There are also a number of pieces that play with the way modern technology impacts communication. Online obsessions mediate relationships built around social media—intensifying insecurities and fragilities when texts don’t arrive, chat messages are ignored, and “real life” encounters are anticipated. But that is not where electronic interaction ends. The spirit world is also online. In the wonderful story “Big Water,” the narrator is engaged in text communication with Niibish, the surprisingly security-concerned spirit of Lake Ontario (Chi’Niibish to the Nishnaabeg people) as the lake waters rise, threatening the city of Toronto with extensive flooding. The lake is sending a message: “We’re in a mid-life crisis, out of shape and overcompensating because it’s too late to change any of that. Beaver’s doing push-ups on the soggy grass. Bear’s doing power squats and bragging about his seven-minute workout app and the option of having a hippie with a whistle to call out the next exercise.” It’s very funny, and yet it’s not. The message is serious.

Some of the narrators are delightfully sharp-witted, navigating settings—a firearms class or a daughter’s dance course—where they manage to hold their own. But it is in the more open, fluid pieces that explore the strained, breath- and bone-deep emotion of the search for connectedness with lovers, with the land, and even within the vagaries of modern society, that Simpson’s work speaks to me and to the “otherness” I struggle with. Her prose is exquisite, she handles longing and sadness so beautifully. In “Brown Against Blue,” a woman is heading out on a hunting trip with a man she loves, in the way that love is complicated and fragile. She doesn’t want to ruin the experience but fears she will. Her partner asks why things can’t just be “good” and she tells herself that one reason is because she is always “straddling the eroding edge of pathos.” But that’s not quite right:

I never teeter on the edge of things. I live there. I cheat on myself with Sad and she never abandons me. In a way that will sound awful to you, but not to me, she is the only one that loves me in the way I need to be loved. My constant lover, Sad, as muted, dysmorphic entrapment.

Another answer is that he lives in his own muted, dysmorphic entrapment that is slightly different than mine.

Songs and stories together, there are thirty pieces in this slim collection.

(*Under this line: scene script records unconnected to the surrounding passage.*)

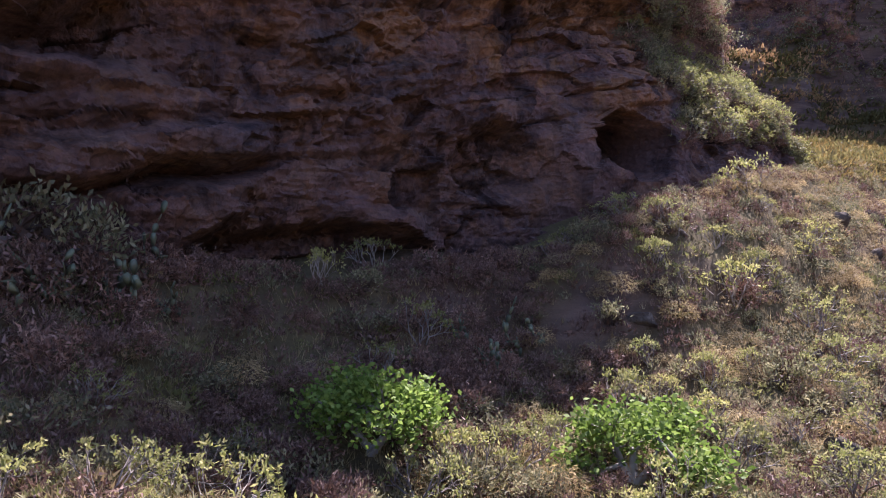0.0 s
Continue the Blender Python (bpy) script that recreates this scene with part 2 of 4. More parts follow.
def cliff_material():
    m, t, b = material("cliff_rock", 0.88)
    big = noise_node(t, 0.28, 6, 0.6, 0.6)
    band = noise_node(t, 0.55, 7, 0.65, 0.8, (0.6, 0.6, 1.3))
    streak = noise_node(t, 0.8, 6, 0.65, 0.3, (1.6, 1.6, 0.22))
    fine = noise_node(t, 6.0, 7, 0.7)
    red = ramp_node(t, band, [(0.28, (0.068, 0.041, 0.043)), (0.43, (0.145, 0.079, 0.070)), (0.57, (0.225, 0.119, 0.092)), (0.72, (0.33, 0.20, 0.145))])
    grey = ramp_node(t, fine, [(0.3, (0.06, 0.05, 0.05)), (0.7, (0.18, 0.145, 0.14))])
    pick = ramp_node(t, big, [(0.47, (0, 0, 0)), (0.64, (0.75, 0.75, 0.75))])
    col = mixed(t, pick, red, grey)
    ochre = ramp_node(t, streak, [(0.54, (0, 0, 0)), (0.68, (0.5, 0.5, 0.5))])
    col = mixed(t, ochre, col, (0.40, 0.225, 0.09))
    blotch = ramp_node(t, noise_node(t, 0.33, 7, 0.66, 1.0, (1, 1, 0.8)), [(0.5, (0, 0, 0)), (0.62, (0.75, 0.75, 0.75))])
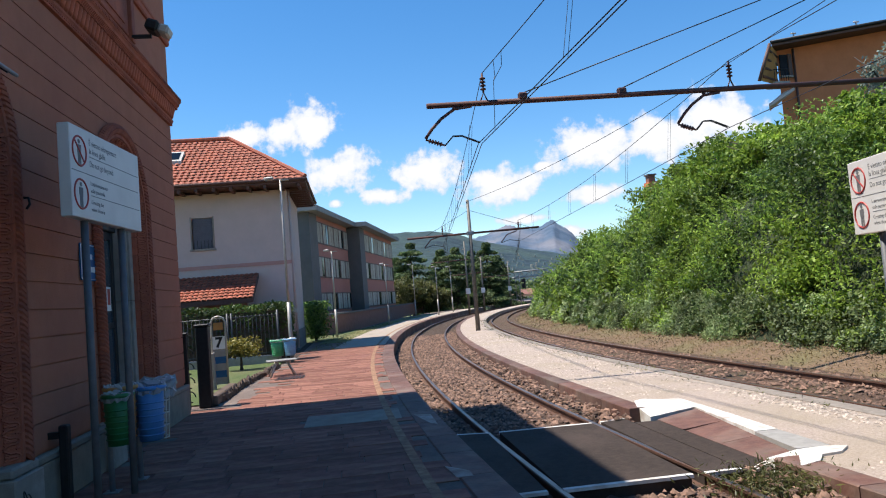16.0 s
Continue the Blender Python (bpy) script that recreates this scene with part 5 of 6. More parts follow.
wire("feeder_wire", sagged((14.66, 15.2, 8.1), (14.0, -20, 8.0), 0.4), 0.010, "dark feeder wire between the masts")

# ---------------- house with red roof ----------------
house = thing("house", "two-storey house with pinkish plaster and a red tile roof", "house")
HX, HY, HB = 0.62, 30.0, 35.0
wx0, wx1, wz0, wz1 = -2.98, -2.22, 4.12, 5.30
for lo, hi in (((-12, HY, 0), (wx0, HY + 0.3, 6.2)), ((wx1, HY, 0), (HX, HY + 0.3, 6.2)), ((wx0, HY, 0), (wx1, HY + 0.3, wz0)), ((wx0, HY, wz1), (wx1, HY + 0.3, 6.2)),
               ((HX - 0.3, HY + 0.3, 0), (HX, HB, 6.2)), ((-12, HB, 0), (HX, HB + 0.3, 6.2))):
    box("wall", lo, hi, M["house_wall"], house)
box("base_course", (-12, HY - 0.04, 0), (HX + 0.04, HY - 0.001, 0.7), M["grey_render"], house)
box("base_course", (HX + 0.001, HY, 0), (HX + 0.04, HB, 0.75), M["grey_render"], house)
box("string_band", (-12, HY - 0.03, 3.33), (HX + 0.03, HY - 0.001, 3.47), M["pink_band"], house)
w = box("window", (wx0 + 0.02, HY + 0.06, wz0 + 0.02), (wx1 - 0.02, HY + 0.10, wz1 - 0.02), M["shutter"], house, "closed grey roller shutter behind a low rail")
for k in range(14):
    z = wz0 + 0.05 + k * 0.08
    box("slat", (wx0 + 0.03, HY + 0.045, z), (wx1 - 0.03, HY + 0.06, z + 0.06), M["shutter"], w)
box("sill", (wx0 - 0.1, HY - 0.08, wz0 - 0.07), (wx1 + 0.1, HY + 0.05, wz0), M["stone"], w)
for s_x in (wx0 - 0.06, wx1):
    box("jamb", (s_x, HY - 0.02, wz0), (s_x + 0.06, HY + 0.05, wz1 + 0.05), M["stone"], w)
for k in range(6):
    x = wx0 + 0.06 + k * 0.13
    tube("rail_bar", [(x, HY - 0.05, wz0), (x, HY - 0.05, wz0 + 0.32)], 0.008, M["iron"], w, sides=5)


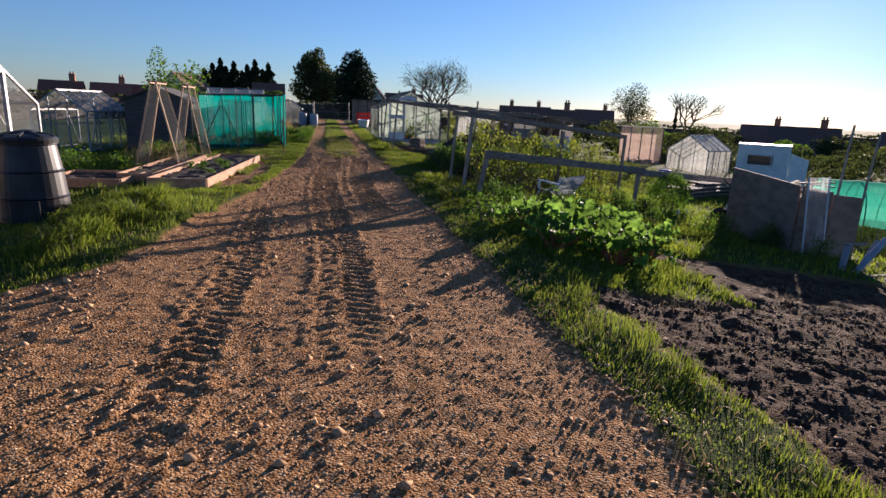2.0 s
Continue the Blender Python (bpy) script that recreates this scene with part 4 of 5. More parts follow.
for k, (x, y, h, w) in enumerate(((10.5, 62, 2.6, 4), (15, 60, 2.2, 5), (24, 58, 2.4, 6), (33, 52, 2.6, 7), (38, 44, 2.4, 6), (44, 38, 3.2, 7), (30, 64, 3.0, 6), (40, 60, 3.4, 8), (48, 66, 3.6, 8), (52, 50, 3.2, 8), (36, 26, 2.6, 6), (54, 36, 3.6, 9), (22, 40, 1.9, 4))):
    tree("rounded garden shrub in spring leaf", (x, y, float(base_level(np.array(x * 1.0), np.array(y * 1.0))) - 0.2), h * 0.7, w, 0.06, 1100, 0.15, FARLEAF, 60 + k, 8, "shrub", 0.05, 2, "far shrubs")


def hedge(label, at, turn, l, d, h, n, leaf, material, seed):
    rng = np.random.default_rng(seed)
    g = thing("hedge", label, "hedge", at, turn)
    c = (rng.random((n, 3)) - 0.5)
    ax = rng.integers(0, 3, n)
    c[np.arange(n), ax] = np.sign(c[np.arange(n), ax]) * 0.5
    c = c * np.array([l, d, h]) + np.array([0, 0, h / 2]) + rng.normal(size=(n, 3)) * 0.05
    c[:, 2] += 0.12 * np.sin(c[:, 0] * 2.1)
    ob = new("foliage", leaf_mesh("foliage", c, leaf, material, rng))
    ob.parent = g
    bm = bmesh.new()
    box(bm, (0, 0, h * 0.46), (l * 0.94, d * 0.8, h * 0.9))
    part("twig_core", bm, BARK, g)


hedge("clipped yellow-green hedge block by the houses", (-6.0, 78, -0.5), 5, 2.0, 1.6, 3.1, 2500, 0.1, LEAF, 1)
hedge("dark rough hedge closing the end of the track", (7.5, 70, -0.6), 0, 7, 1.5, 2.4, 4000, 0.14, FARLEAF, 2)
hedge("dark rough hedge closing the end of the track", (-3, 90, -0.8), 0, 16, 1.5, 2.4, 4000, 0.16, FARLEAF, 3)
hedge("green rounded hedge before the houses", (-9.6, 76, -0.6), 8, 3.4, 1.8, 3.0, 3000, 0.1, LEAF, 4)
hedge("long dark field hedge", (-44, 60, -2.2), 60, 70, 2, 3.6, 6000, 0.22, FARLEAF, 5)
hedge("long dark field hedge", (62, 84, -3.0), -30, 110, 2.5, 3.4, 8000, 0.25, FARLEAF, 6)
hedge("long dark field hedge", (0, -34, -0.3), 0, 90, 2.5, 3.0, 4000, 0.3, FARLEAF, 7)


for k, (x, y, h, w) in enumerate(((23, 20, 1.6, 3.5), (26, 26, 1.9, 4), (24, 31, 1.7, 4), (29, 22, 2.0, 4.5), (31, 32, 2.1, 5), (21, 36, 1.9, 4), (27, 38, 2.2, 5), (34, 18, 2.2, 5), (19, 33, 1.5, 3), (36, 36, 2.4, 6), (22, 14, 1.5, 4), (18.5, 22.6, 1.2, 1.8), (13.5, 34, 1.5, 3), (12.5, 40, 1.8, 4), (17, 44, 2.0, 5), (25, 48, 2.3, 6))):
    tree("rounded garden shrub in spring leaf", (x, y, float(base_level(np.array(x * 1.0), np.array(y * 1.0))) - 0.15), h * 0.62, w, 0.05, 900, 0.11, FARLEAF, 160 + k, 8, "shrub", 0.02, 2, "plot shrubs")


# ---- houses ----
def house(label, at, turn, w, d, eave, ridge, wall_mat, roof_mat, windows=2, chimney=1, category="house"):
    """Ridge along local x; the front is at y = 0."""
    g = thing("house", label, category, at, turn)
    for y in (0, d):
        bm = bmesh.new()
        box(bm, (0, y, eave / 2), (w, 0.25, eave))
        part("wall", bm, wall_mat, g)
    for s in (-1, 1):
        bm = bmesh.new()
        slab_of(bm, [(s * w / 2, 0.13, 0), (s * w / 2, d - 0.13, 0), (s * w / 2, d - 0.13, eave), (s * w / 2, d / 2, ridge - 0.1), (s * w / 2, 0.13, eave)], 0.25, (1, 0, 0))
        part("gable_wall", bm, wall_mat, g)
    for s in (0, 1):
        y0, y1 = (-0.35, d / 2) if s == 0 else (d + 0.35, d / 2)
        drop = (ridge - eave) * 0.35 / (d / 2)
        bm = bmesh.new()
        slab_of(bm, [(-w / 2 - 0.3, y0, eave - drop), (w / 2 + 0.3, y0, eave - drop), (w / 2 + 0.3, y1, ridge), (-w / 2 - 0.3, y1, ridge)], 0.14, (0, (-1 if s == 0 else 1) * (ridge - eave), d / 2))
        part("roof_slope", bm, roof_mat, g)
    bm = bmesh.new()
    box(bm, (0, -0.36, eave - drop - 0.06), (w + 0.5, 0.06, 0.14))
    part("gutter", bm, WHITEPAINT, g)
    for k in range(windows):
        x = -w / 2 + w * (k + 0.5) / windows
        bm = bmesh.new()
        for a, b in (((x - 0.6, -0.16, eave * 0.35), (x - 0.6, -0.16, eave * 0.82)), ((x + 0.6, -0.16, eave * 0.35), (x + 0.6, -0.16, eave * 0.82)), ((x - 0.6, -0.16, eave * 0.82), (x + 0.6, -0.16, eave * 0.82)), ((x - 0.66, -0.16, eave * 0.35), (x + 0.66, -0.16, eave * 0.35)), ((x, -0.16, eave * 0.35), (x, -0.16, eave * 0.82))):
            bar(bm, a, b, 0.09)
        win = part("window", bm, WHITEPAINT, g)
        bm = bmesh.new()
        box(bm, (x, -0.14, eave * 0.585), (1.14, 0.02, eave * 0.45))
        part("pane", bm, DARKGLASS, win)
    for k in range(chimney):
        x = w * (0.28 - 0.56 * k)
        bm = bmesh.new()
        box(bm, (x, d / 2, ridge + 0.2), (0.7, 0.5, 1.3))
        box(bm, (x, d / 2, ridge + 0.88), (0.8, 0.6, 0.12))
        ch = part("chimney", bm, BRICK, g)
        for s in (-0.16, 0.16):
            bm = bmesh.new()
            lathe(bm, [(0.1, ridge + 0.94), (0.09, ridge + 1.25)], 10, Matrix.Translation((x + s, d / 2, 0)))
            part("chimney_pot", bm, TERRA, ch)
    return g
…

They invite, and reward, re-reading. Leanne Betasamosake Simpson began collecting traditional narratives and essays in her earlier publications, before releasing her first collection of fiction, Islands of Decolonial Love, in 2013. That was where I had originally wanted to start, but I could not find it locally. I now want to explore her earlier writing, her music, and see what other writers and artists this leads me to.

This Accident of Being Lost is published by House of Anansi Press.